Le coucher du soleil teint le paysage de couleurs qui représentent symboliquement la mort , telles que le rouge du sang et le noir des ténèbres, ce qui présage la mort imminente de Camille : “De grandes ombres tombaient des arbres, et les eaux étaient noires sur les bords”, “Les grandes masses rougeâtres devenaient sombres ; tout le paysage se simplifiait dans le crépuscule”, “Et il y a, dans les cieux, des souffles plaintifs de désespérance. La nuit descend de haut, apportant des linceuls dans son ombre.” 

Alors que la barque s’éloigne de Paris pour se diriger vers l’endroit du meurtre, tous les bruits et odeurs de la ville se meurent, ce qui symbolise Camille quittant le domaine des vivants pour rentrer dans celui de la mort (« Là, tous les bruits des quais s’adoucissaient ; les chants, les cris arrivaient, vagues et mélancoliques, avec des langueurs tristes. On ne sentait plus l’odeur de friture et de poussière »). Le froid est aussi utilisé pour symboliser la mort “Des fraîcheurs traînaient. Il faisait froid.”, “Les rayons pâlissent dans l’air frissonnant”... La phrase “Camille, qui avait fini par se coucher à plat ventre, la tête au-dessus de l’eau, trempa ses mains dans la rivière. — Fichtre ! que c’est froid ! s’écria-t-il. Il ne ferait pas bon de piquer une tête dans ce bouillon-là.” Camille rejette le froid de son environnement ce qui laisse entendre qu’il n’est pas prêt à mourir et ne veut pas se mêler à ce paysage de mort. 

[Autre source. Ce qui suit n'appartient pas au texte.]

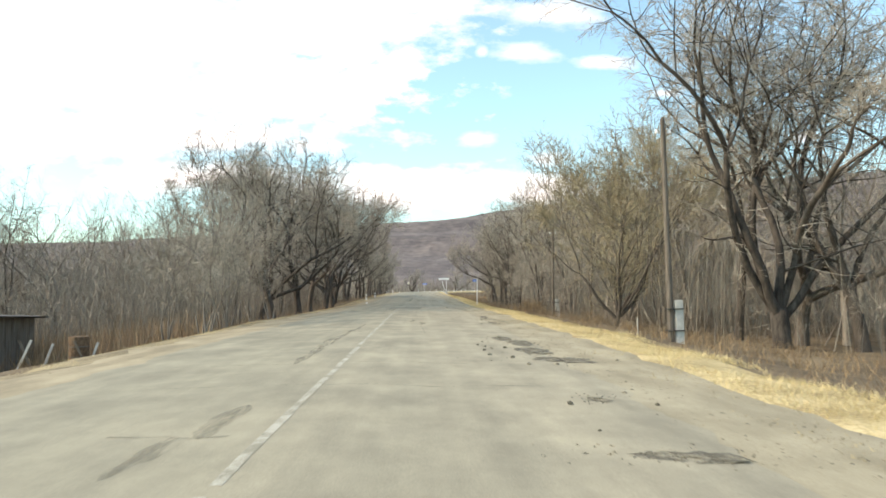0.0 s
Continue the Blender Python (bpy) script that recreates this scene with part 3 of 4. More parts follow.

Cette scène est presque surnaturelle car la barque quittant la ville est comme  peu à peu entourée par tous les démons et fantômes de la mort qui viennent chercher Camille. On remarque une synesthésie puisque tous les sens sont convoqués par l’apparition de la mort: les odeurs et les bruits s’effacent, les couleurs s’assombrissent, la température chute… Cette synesthésie donne l’impression que la mort entoure et s’empare graduellement de Camille. Ainsi, bien que nous soyons dans un roman naturaliste, ce récit glisse vers le fantastique. 

Ce récit comprend deux mouvements. D’abord une description de l'environnement qui met en place un cadre angoissant et qui annonce le meurtre de Camille. Ensuite, il y a un deuxième mouvement dans lequel se déroule l’action. Le calme et la tranquillité de l'environnement contrastent avec le conflit violent dans la barque entre Laurent et Camille : “Au loin, en amont, la rivière était libre. Alors Laurent se leva et prit Camille à bras-le-corps. [...] Laurent serra plus fort, donna une secousse. Camille se tourna et vit la figure effrayante de son ami, toute convulsionnée. Il ne comprit pas ; une épouvante vague le saisit. Il voulut crier, et sentit une main rude qui le serrait à la gorge.”

Il y a un contraste entre les expressions et comportements de Camille et ceux de Laurent et de Thérèse. Les deux amants sont extrêmement tendus, calmes, et silencieux car bien qu’ils soient déterminés à assassiner Camille, ils ne sont pas sereins et appréhendent le moment. Pendant ce temps, Camille s’amuse innocemment et dit des banalités pour détendre l'atmosphère. 

 

II) Une scène d’horreur

 

Le narrateur crée un effet d’horreur en montrant la réalité de la violence du meurtre. Cette scène de crime est caractéristique du naturalisme car elle montre avec précision les détails horribles de l’agonie suppliante et de l'épouvante de Camille : “Camille se tourna et vit la figure effrayante de son ami, toute convulsionnée. Il ne comprit pas ; une épouvante vague le saisit.” Tous les sentiments et instincts de Camille sont décrits lors de cette scène sordide. 

Les réactions de chaque personnage lors du combat reflètent leurs tempéraments. Laurent représente la brute qui utilise sa force à des fins criminelles : “il avançait ses grosses mains sur ses genoux”, “Il le tenait en l’air, ainsi qu’un enfant, au bout de ses bras vigoureux”. Camille incarne la faiblesse physique et morale parce qu’il ne perçoit pas les vraies intentions de ses amis et ne peut pas lutter contre eux. Finalement, Thérèse représente la femme hystérique qui fait des crises de nerfs : “Thérèse éclata en sanglots. Ses nerfs se détendaient. La crise qu’elle redoutait la jeta toute frémissante au fond de la barque. Elle y resta pliée, pâmée, morte.”